CONNECT uses JAXB objects as data objects to process and manipulate a sent or received message. JAXB is a binding framework that helps to represent the SOAP XML messages as java objects. Natively these objects would contain a large payload as a byte array--meaning this large payload would be passed through every java class/method call in CONNECT! Our thoughts on resolving this is if the payload size is above a certain configurable threshold, it will be streamed to a file on the local file system and a reference will be used during gateway processing. If it is below, then the payload will be kept in memory. This approach will provide the best performance possible as the extra overhead of saving the document to the file system should be avoided when possible.

Audit Implications

The current implementation of the Audit Repository reference adapter in CONNECT logs the entire message (including payload) that is sent or received by the gateway. This reference adapter implementation causes problems with extremely large files and supporting payloads up to 1 GB will compound this problem. We have received guidance from the NwHIN specification factory that gives the flexibility to evolve the CONNECT reference adapter to take a much more specification-compliant and much smaller message.

Orchestration Implications

Orchestration in CONNECT is the algorithm of sending a message to auditing, policy, and adapter services as well as gateway logic specific to processing a given message. Audit implications have already been discussed. There is not a precedent or clear use case for the CONNECT gateway to require the payload of a message for policy services or gateway logic; however, the adapter will require a handle to the large payload. In short, any adapters that wish to take advantage of the large payloads capability will need to be modified to be able to process them properly. Namely, it will need to be able to process the document as a stream and not as an in-memory JAXB object. See the Application Programming Interface section for more details.

Data Conversion

To minimize the number of times a file is streamed over the network, the CONNECT Gateway can be configured to parse document payloads as a file URI. This configuration is set in the gateway.properties file with the ParsePayloadAsFileURIOutbound property. When set to true, any outbound request with attached documents (Document Submission request, Admin Distribution request, and Retrieve Documents response) needs to have a base64 encoded file URI value as its payload, and it needs to be accessible to the gateway. The gateway will then access and stream that file when the message is sent out to the NwHIN. Note that this is an either/or configuration as CONNECT does not have the logic to dynamically determine whether the payload is carrying a file URI or the actual document itself.

Similarly, the property SavePayloadToFileInbound in the gateway.properties file will configure CONNECT to automatically save the payload to the file system on inbound. The location where the file is saved is defined by the PayloadSaveDirectory property. When enabled, the gateway will save the document attachment from the inbound message to the file system and replace the document in the message with the URI location of the file. The message is then forwarded to the adapter with this modified message. It will be the adapter's responsibility to delete any files saved in this manner.
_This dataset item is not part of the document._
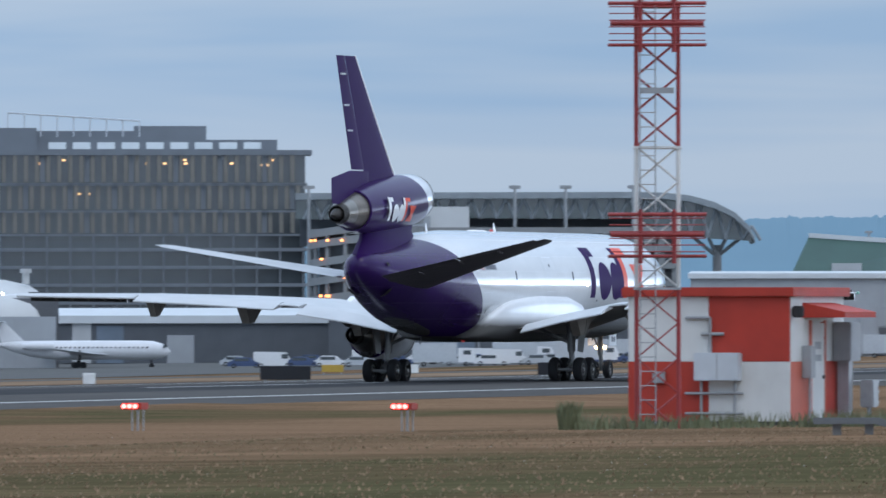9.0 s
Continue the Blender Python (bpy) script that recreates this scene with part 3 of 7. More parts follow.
def build_wing(jet, s):
    bm = bmesh.new()
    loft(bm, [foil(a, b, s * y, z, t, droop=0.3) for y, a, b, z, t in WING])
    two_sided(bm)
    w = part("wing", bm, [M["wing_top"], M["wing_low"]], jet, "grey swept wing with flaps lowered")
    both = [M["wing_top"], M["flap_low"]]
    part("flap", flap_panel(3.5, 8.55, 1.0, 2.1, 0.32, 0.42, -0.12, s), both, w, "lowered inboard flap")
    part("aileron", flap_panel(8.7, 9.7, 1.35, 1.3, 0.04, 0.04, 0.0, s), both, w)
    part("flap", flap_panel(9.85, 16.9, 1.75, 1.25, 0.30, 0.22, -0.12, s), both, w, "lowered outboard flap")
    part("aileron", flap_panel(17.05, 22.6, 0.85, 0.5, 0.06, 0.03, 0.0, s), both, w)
    # drooped slats ahead of the leading edge with their dark tracks
    for ya, yb in ((10.2, 14.4), (14.5, 18.8), (18.9, 23.0)):
        bm = bmesh.new()
        rings = []
        for i in range(4):
            y = ya + (yb - ya) * i / 3
            _, le, _, z, t = wing_at(y)
            c = 0.55 + 0.02 * (23 - y)
            x0 = le + 0.42
            rings.append([(x0, s * y, z - 0.36), (x0 - 0.05, s * y, z - 0.12), (x0 - 0.3 * c, s * y, z + 0.02), (x0 - c, s * y, z + 0.14), (x0 - c, s * y, z + 0.11), (x0 - 0.35 * c, s * y, z - 0.06), (x0 - 0.16 * c, s * y, z - 0.36)])
        loft(bm, rings)
        bmesh.ops.recalc_face_normals(bm, faces=bm.faces)
        for fc in bm.faces:
            fc.material_index = 1 if fc.normal.x < -0.2 or fc.normal.z < -0.4 else 0
        part("slat", bm, [M["slat"], M["slat_cove"]], w, "extended leading-edge slat with a dark cove")
        for i in range(6):
            y = ya + (yb - ya) * (i + 0.5) / 6
            _, le, _, z, t = wing_at(y)
            bm = bmesh.new()
            rod(bm, (le + 0.3, s * (y - 0.12), z - 0.27), (le - 0.15, s * (y + 0.1), z - 0.04), 0.035, 6)
            part("slat_track", bm, M["flap_low"], w)
    # hinge fairings below the trailing edge
    # each in two halves that meet in a sharp V at the hinge
    for y, xh, zh, k in ((6.15, -1.08, 2.5, 1.0), (11.8, -3.2, 3.18, 1.0), (16.2, -5.89, 3.54, 0.72)):
        _, le, te, z, t = wing_at(y)
        lo = z - 0.05
        wd = 0.36 * k
        bm = bmesh.new()
        loft(bm, [[(x, s * y + wd * ww * cx, b if cz < 0 else tp) for cx, cz in ((-0.55, -1), (0.55, -1), (1, 1), (-1, 1))] for x, b, tp, ww in ((xh + 0.03, zh, lo, 1.0), (xh + 0.45 * k, zh + 0.28 * k, lo, 1.0), (xh + 1.3 * k, zh + 0.72 * k, lo, 0.8), (xh + 2.6 * k, lo - 0.12, lo, 0.3))])
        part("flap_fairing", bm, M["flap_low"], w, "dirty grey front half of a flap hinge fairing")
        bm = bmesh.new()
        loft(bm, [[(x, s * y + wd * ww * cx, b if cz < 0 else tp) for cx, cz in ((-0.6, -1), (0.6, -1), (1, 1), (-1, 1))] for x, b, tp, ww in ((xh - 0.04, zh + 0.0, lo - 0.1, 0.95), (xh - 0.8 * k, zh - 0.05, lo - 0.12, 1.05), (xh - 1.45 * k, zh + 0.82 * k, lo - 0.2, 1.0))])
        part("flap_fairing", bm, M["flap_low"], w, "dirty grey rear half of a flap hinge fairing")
    # lamps: pair of white ones before the aft tip, navigation lamp at the tip
    for y, x in ((22.85, -10.2), (23.12, -10.3)) if s < 0 else ((23.3, -10.2),):
        bm = bmesh.new()
        bmesh.ops.create_uvsphere(bm, u_segments=10, v_segments=6, radius=0.062)
        bmesh.ops.translate(bm, verts=bm.verts, vec=(x - 0.3, s * y, 4.74))
        part("wing_lamp", bm, M["lamp_white"], w)
    bm = bmesh.new()
    loft(bm, [oval(-7.25, s * 23.2, 4.7, 0.05, 0.04, 10), oval(-7.5, s * 23.32, 4.7, 0.12, 0.08, 10), oval(-7.95, s * 23.4, 4.7, 0.08, 0.06, 10)])
    part("navigation_lamp", bm, M["lamp_green"] if s < 0 else M["lamp_red_dim"], w)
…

CONNECT fully relies on the default capabilities of CXF to provide all its streaming capabilities, and the following CXF java options can be added to provide finer grained tuning for streaming.
* org.apache.cxf.io.CachedOutputStream.Threshold - This is the file size threshold before CXF will save the attachment to disk in the tmp directory. Defaults to 64k.?org.apache.cxf.io.CachedOutputStream.OutputDirectory - This is the tmp directory where CXF streams a file in to avoid loading the entire document in memory. Defaults to java tmp if not specifically set.
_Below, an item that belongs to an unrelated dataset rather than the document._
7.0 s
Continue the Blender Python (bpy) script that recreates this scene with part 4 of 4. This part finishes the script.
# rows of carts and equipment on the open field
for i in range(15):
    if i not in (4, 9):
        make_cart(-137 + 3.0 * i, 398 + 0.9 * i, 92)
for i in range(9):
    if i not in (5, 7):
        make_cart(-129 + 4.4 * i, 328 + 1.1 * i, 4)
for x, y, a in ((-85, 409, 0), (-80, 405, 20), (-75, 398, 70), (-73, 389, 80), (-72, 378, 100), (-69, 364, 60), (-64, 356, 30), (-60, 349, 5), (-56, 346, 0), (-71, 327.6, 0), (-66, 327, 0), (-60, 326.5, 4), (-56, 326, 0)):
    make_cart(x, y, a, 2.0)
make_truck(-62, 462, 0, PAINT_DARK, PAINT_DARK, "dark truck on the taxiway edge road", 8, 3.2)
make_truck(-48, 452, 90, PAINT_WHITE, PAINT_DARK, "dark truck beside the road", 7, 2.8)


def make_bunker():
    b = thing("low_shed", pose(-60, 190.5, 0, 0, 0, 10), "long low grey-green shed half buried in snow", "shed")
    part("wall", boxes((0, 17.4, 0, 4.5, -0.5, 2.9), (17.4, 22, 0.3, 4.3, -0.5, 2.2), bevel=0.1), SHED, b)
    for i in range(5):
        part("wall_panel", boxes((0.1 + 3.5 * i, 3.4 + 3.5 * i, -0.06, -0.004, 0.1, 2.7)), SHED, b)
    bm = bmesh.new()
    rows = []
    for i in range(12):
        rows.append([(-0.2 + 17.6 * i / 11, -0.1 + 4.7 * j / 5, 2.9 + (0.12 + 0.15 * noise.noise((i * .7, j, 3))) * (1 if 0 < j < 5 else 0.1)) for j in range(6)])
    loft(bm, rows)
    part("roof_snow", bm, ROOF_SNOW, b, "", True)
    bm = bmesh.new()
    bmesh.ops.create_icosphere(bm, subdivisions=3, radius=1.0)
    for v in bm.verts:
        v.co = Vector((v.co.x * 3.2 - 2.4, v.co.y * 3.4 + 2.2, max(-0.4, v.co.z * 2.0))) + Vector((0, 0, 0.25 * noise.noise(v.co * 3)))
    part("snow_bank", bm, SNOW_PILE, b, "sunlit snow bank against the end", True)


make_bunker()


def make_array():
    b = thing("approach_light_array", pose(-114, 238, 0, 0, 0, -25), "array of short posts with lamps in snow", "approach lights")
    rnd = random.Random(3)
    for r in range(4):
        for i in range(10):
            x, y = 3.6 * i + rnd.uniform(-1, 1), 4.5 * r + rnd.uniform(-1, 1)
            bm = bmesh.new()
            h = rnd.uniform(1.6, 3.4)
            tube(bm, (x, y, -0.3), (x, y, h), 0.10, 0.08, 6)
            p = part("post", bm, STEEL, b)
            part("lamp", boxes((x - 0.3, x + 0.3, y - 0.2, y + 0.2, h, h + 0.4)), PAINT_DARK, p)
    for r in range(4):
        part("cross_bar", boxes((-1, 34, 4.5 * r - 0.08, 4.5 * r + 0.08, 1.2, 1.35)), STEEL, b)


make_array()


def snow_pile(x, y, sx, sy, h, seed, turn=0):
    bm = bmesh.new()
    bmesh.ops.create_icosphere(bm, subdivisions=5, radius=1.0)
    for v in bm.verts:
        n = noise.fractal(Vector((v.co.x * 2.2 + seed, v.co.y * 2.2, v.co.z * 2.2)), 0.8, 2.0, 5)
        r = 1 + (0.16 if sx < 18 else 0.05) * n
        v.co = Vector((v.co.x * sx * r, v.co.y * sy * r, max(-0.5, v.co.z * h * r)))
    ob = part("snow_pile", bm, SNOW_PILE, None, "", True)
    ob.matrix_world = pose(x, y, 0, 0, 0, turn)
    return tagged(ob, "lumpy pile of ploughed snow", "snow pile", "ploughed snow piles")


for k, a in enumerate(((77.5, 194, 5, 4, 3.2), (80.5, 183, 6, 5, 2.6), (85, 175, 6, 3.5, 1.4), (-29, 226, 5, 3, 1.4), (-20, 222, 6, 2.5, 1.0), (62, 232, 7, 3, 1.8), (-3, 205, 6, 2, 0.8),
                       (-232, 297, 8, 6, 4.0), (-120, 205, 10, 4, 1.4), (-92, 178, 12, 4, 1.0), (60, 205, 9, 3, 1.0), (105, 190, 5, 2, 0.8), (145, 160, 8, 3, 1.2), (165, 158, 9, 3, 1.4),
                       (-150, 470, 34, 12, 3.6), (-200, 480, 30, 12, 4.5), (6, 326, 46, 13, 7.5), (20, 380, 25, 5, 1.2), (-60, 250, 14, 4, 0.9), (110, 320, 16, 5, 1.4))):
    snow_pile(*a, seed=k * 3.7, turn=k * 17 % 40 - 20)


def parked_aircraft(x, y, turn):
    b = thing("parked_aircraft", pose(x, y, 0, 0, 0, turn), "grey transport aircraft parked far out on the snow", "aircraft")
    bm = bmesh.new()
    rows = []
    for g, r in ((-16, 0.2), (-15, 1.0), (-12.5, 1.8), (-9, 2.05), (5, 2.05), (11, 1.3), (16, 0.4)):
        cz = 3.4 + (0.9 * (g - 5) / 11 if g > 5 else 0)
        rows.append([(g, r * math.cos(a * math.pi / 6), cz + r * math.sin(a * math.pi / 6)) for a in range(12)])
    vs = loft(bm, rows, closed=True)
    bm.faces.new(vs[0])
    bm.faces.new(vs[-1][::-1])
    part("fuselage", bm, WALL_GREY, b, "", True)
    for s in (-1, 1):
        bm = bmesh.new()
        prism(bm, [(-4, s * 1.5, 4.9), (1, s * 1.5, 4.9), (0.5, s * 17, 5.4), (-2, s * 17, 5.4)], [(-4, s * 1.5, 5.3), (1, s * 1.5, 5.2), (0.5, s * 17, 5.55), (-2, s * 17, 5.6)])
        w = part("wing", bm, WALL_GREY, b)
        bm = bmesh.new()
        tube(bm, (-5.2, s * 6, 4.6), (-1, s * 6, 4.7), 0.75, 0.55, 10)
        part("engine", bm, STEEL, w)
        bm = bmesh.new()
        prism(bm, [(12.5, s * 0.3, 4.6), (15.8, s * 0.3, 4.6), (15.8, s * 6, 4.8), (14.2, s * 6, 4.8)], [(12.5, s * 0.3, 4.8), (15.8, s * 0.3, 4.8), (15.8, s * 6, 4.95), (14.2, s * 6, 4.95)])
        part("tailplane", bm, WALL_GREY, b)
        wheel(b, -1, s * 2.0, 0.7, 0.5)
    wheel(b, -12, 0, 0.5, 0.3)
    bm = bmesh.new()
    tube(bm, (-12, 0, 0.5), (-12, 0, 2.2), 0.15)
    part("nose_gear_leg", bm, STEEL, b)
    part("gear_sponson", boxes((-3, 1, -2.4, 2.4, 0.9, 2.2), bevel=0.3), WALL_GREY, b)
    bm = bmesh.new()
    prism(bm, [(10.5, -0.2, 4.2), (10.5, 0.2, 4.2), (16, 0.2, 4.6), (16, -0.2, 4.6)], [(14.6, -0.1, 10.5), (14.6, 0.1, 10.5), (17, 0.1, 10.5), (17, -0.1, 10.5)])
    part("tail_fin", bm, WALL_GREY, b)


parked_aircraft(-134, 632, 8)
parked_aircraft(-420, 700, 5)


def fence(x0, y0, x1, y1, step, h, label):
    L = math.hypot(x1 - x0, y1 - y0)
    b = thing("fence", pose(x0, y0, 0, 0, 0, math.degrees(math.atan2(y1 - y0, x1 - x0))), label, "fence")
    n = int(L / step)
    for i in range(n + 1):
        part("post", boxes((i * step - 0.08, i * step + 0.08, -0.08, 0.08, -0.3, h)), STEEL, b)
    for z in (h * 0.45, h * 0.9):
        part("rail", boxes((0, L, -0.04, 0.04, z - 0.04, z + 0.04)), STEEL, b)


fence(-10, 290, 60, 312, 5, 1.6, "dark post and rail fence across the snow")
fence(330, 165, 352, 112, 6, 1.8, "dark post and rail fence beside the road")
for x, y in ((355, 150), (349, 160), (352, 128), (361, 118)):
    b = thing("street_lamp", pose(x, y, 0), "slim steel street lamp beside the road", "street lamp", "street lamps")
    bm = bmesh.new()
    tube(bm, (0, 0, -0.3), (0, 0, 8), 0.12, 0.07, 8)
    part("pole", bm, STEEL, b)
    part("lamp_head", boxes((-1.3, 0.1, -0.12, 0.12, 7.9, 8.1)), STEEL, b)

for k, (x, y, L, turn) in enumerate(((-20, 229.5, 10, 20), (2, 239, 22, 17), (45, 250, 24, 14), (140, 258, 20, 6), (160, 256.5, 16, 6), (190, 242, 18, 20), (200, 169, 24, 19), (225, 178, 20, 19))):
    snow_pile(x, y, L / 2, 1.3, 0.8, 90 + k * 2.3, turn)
Application Programming Interfaces

A schema change was required to allow for streaming. In ihe/XDS.b_DocumentRepository.xsd and ebRS/edxl-de.xsd, the Document (RD and DS) and contentData (AD) elements are given the attribute: expectedContentTypes='application/octet-stream'. This change will direct the JAXB compiler to bind that element to a DataHandler object rather than a default bytes array.

Before
<xs:element name="DocumentResponse" maxOccurs="unbounded">
<xs:complexType>
...
<xs:element name="Document" type="xs:base64Binary"/>
...
</xs:complexType>
</xs:element>

After
<xs:element name="DocumentResponse" maxOccurs="unbounded">
<xs:complexType>
...
<xs:element name="Document" xmime:expectedContentTypes="application/octet-stream" type="xs:base64Binary"/>
...
</xs:complexType>
</xs:element>

This means that any adapters supporting the three large payload services will need to be modified to handle the payload as a DataHandler object.
In addition, configuration parameters related to payload handling in the gateway.properties file were added as part of this effort. They are given in the Data Conversion section.
There are also optional configurations added that are related to Timestamp validation. Although modifying these should not be needed on a normal use case, they are included as they may be useful. Namely these have been added:

  • TimeStampStrict - Boolean to determine whether the validator should check whether the timestamp has expired. Default value is true.?
  • TimeStampTimeToLive (analogous to ws-security.timestamp.timeToLive) - The time in seconds to append to the Creation value of an incoming Timestamp to determine whether to accept the Timestamp as valid or not. The default value is 300 seconds (5 minutes).?
  • FutureTimeToLive (analogous to ws-security.timestamp.futureTimeToLive) - The time in seconds in the future within which the Created time of an incoming Timestamp is valid. The default value is "60".

These configurations will only affect AD and DS. Again, in general, an adopter will not need to modify these values. The only time an adopter will need them is if it has another interceptor that streams the file BEFORE validation occurs. One such interceptor is the LoggingInInterceptor, which is always the first interceptor to run if you have http debug dump enabled under jvm options. But as stated under the Design Considerations and Design Decisions section, HTTP logging should be turned off when doing large file streaming.

Performance

Sending large files over the network does have performance implications. Although the implementation does not load the entire document in memory, it is still processor- and I/O-intensive to send very large files. It is recommended for gateways supporting large payloads to have sufficient resources to use this feature. In addition, downloading or uploading large files over a slow internet connection could result in sockets or the http session thread timing out due to the length of time transferring large files. CONNECT allows the user to configure the timeout length with the webserviceproxy.timeout in gateway.properties. HTTP Session thread timeout length can be configured and is application server specific.